▽

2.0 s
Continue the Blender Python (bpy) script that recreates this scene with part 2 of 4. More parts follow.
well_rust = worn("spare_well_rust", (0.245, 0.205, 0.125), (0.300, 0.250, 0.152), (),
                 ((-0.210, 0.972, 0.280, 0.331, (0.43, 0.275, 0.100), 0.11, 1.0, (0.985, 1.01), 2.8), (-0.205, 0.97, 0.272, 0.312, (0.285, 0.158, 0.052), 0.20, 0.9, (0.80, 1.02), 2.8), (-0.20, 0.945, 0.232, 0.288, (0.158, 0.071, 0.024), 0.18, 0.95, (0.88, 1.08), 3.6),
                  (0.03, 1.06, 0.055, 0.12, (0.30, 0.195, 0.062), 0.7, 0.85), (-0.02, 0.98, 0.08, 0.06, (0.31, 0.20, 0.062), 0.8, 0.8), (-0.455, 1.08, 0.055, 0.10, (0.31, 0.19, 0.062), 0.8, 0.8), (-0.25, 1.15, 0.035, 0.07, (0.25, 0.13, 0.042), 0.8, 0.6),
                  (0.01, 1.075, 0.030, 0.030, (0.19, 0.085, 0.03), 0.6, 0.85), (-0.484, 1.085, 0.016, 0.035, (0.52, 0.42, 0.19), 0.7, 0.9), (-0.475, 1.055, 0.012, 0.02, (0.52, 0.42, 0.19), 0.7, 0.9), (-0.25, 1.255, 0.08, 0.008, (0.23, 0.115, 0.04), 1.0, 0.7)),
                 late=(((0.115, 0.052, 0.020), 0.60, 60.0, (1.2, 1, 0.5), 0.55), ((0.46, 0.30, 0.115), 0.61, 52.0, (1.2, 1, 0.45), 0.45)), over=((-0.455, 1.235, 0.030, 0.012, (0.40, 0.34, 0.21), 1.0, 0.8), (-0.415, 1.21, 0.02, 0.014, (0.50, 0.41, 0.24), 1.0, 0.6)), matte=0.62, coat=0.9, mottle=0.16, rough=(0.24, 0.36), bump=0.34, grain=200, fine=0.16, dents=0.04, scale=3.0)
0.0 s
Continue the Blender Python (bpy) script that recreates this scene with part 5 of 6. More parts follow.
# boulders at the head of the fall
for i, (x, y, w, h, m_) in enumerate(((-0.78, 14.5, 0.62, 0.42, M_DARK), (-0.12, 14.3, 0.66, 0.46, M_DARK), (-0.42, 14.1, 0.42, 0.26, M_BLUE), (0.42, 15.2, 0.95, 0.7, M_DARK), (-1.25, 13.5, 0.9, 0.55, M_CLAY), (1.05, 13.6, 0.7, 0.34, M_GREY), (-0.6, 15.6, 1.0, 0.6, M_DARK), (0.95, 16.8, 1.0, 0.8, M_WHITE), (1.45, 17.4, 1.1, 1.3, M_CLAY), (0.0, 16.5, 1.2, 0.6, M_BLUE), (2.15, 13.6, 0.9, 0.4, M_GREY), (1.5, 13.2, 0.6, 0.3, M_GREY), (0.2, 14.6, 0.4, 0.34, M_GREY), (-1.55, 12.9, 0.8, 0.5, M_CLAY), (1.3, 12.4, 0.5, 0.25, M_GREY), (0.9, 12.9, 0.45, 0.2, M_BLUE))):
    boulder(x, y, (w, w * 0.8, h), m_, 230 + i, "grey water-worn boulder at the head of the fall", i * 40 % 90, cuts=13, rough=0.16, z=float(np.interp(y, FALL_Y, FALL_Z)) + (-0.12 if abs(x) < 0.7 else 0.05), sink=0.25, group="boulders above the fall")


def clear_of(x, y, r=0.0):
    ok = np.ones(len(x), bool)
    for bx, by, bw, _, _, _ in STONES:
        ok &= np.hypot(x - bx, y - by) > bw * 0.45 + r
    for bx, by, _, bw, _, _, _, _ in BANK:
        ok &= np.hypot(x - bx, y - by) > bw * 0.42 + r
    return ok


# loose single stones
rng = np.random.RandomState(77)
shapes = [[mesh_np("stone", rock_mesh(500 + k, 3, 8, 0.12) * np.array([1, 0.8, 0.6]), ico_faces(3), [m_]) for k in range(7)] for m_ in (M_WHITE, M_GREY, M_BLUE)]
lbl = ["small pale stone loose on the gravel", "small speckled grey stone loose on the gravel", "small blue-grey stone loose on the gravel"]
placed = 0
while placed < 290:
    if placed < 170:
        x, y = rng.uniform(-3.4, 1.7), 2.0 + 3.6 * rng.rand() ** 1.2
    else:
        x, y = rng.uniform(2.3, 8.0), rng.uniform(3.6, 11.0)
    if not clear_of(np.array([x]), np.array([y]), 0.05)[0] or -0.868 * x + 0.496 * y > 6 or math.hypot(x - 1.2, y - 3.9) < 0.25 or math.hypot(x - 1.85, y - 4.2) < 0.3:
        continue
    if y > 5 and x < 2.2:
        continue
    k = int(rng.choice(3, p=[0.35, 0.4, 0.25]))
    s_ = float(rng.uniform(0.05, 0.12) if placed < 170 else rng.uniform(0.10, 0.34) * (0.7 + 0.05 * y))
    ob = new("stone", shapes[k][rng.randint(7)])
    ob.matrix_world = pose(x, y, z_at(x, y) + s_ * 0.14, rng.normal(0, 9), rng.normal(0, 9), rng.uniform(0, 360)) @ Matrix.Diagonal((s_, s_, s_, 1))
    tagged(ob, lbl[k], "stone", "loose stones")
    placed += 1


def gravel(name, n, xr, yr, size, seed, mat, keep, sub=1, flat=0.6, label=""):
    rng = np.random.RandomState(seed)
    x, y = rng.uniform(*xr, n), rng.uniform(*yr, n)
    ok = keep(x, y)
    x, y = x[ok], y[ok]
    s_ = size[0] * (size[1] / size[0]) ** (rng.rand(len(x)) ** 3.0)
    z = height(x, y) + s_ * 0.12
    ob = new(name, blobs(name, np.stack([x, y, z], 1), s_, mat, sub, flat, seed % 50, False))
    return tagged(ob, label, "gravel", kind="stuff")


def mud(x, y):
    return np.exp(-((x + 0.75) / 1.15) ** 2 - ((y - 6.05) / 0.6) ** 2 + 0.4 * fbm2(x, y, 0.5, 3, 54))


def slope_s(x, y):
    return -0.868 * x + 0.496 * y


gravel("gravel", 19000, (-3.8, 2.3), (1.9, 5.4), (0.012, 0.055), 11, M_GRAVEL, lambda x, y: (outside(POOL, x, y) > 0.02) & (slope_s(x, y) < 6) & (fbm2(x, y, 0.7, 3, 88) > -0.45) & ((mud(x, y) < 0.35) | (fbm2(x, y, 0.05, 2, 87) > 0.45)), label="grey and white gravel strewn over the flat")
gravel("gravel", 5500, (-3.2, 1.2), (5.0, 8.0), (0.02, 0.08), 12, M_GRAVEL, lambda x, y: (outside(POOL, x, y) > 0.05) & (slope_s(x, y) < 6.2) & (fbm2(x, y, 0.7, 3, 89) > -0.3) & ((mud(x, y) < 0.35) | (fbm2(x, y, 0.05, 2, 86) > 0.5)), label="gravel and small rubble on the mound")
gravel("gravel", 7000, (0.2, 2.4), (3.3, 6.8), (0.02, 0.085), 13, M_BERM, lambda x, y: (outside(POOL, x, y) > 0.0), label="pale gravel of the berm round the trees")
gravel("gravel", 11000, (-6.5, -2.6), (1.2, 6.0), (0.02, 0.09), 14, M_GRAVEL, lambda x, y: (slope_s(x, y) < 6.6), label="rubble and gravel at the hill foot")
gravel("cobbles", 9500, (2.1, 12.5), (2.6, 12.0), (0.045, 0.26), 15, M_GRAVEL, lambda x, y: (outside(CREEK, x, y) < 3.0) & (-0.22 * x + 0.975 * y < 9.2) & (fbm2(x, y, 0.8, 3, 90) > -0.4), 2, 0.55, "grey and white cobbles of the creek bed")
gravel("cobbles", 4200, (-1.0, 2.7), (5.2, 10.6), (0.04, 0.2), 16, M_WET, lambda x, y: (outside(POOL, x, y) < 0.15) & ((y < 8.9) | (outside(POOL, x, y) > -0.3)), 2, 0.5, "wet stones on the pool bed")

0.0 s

△

Return, unchanged, the run of lines above that opens with the line containing "4. More parts follow." and closes with the line containing "boulder(x, y, (w, w". Include both.

Continue the Blender Python (bpy) script that recreates this scene with part 2 of 4. More parts follow.
well_rust = worn("spare_well_rust", (0.245, 0.205, 0.125), (0.300, 0.250, 0.152), (),
                 ((-0.210, 0.972, 0.280, 0.331, (0.43, 0.275, 0.100), 0.11, 1.0, (0.985, 1.01), 2.8), (-0.205, 0.97, 0.272, 0.312, (0.285, 0.158, 0.052), 0.20, 0.9, (0.80, 1.02), 2.8), (-0.20, 0.945, 0.232, 0.288, (0.158, 0.071, 0.024), 0.18, 0.95, (0.88, 1.08), 3.6),
                  (0.03, 1.06, 0.055, 0.12, (0.30, 0.195, 0.062), 0.7, 0.85), (-0.02, 0.98, 0.08, 0.06, (0.31, 0.20, 0.062), 0.8, 0.8), (-0.455, 1.08, 0.055, 0.10, (0.31, 0.19, 0.062), 0.8, 0.8), (-0.25, 1.15, 0.035, 0.07, (0.25, 0.13, 0.042), 0.8, 0.6),
                  (0.01, 1.075, 0.030, 0.030, (0.19, 0.085, 0.03), 0.6, 0.85), (-0.484, 1.085, 0.016, 0.035, (0.52, 0.42, 0.19), 0.7, 0.9), (-0.475, 1.055, 0.012, 0.02, (0.52, 0.42, 0.19), 0.7, 0.9), (-0.25, 1.255, 0.08, 0.008, (0.23, 0.115, 0.04), 1.0, 0.7)),
                 late=(((0.115, 0.052, 0.020), 0.60, 60.0, (1.2, 1, 0.5), 0.55), ((0.46, 0.30, 0.115), 0.61, 52.0, (1.2, 1, 0.45), 0.45)), over=((-0.455, 1.235, 0.030, 0.012, (0.40, 0.34, 0.21), 1.0, 0.8), (-0.415, 1.21, 0.02, 0.014, (0.50, 0.41, 0.24), 1.0, 0.6)), matte=0.62, coat=0.9, mottle=0.16, rough=(0.24, 0.36), bump=0.34, grain=200, fine=0.16, dents=0.04, scale=3.0)
0.0 s
Continue the Blender Python (bpy) script that recreates this scene with part 5 of 6. More parts follow.
# boulders at the head of the fall
for i, (x, y, w, h, m_) in enumerate(((-0.78, 14.5, 0.62, 0.42, M_DARK), (-0.12, 14.3, 0.66, 0.46, M_DARK), (-0.42, 14.1, 0.42, 0.26, M_BLUE), (0.42, 15.2, 0.95, 0.7, M_DARK), (-1.25, 13.5, 0.9, 0.55, M_CLAY), (1.05, 13.6, 0.7, 0.34, M_GREY), (-0.6, 15.6, 1.0, 0.6, M_DARK), (0.95, 16.8, 1.0, 0.8, M_WHITE), (1.45, 17.4, 1.1, 1.3, M_CLAY), (0.0, 16.5, 1.2, 0.6, M_BLUE), (2.15, 13.6, 0.9, 0.4, M_GREY), (1.5, 13.2, 0.6, 0.3, M_GREY), (0.2, 14.6, 0.4, 0.34, M_GREY), (-1.55, 12.9, 0.8, 0.5, M_CLAY), (1.3, 12.4, 0.5, 0.25, M_GREY), (0.9, 12.9, 0.45, 0.2, M_BLUE))):
    boulder(x, y, (w, w * 0.8, h), m_, 230 + i, "grey water-worn boulder at the head of the fall", i * 40 % 90, cuts=13, rough=0.16, z=float(np.interp(y, FALL_Y, FALL_Z)) + (-0.12 if abs(x) < 0.7 else 0.05), sink=0.25, group="boulders above the fall")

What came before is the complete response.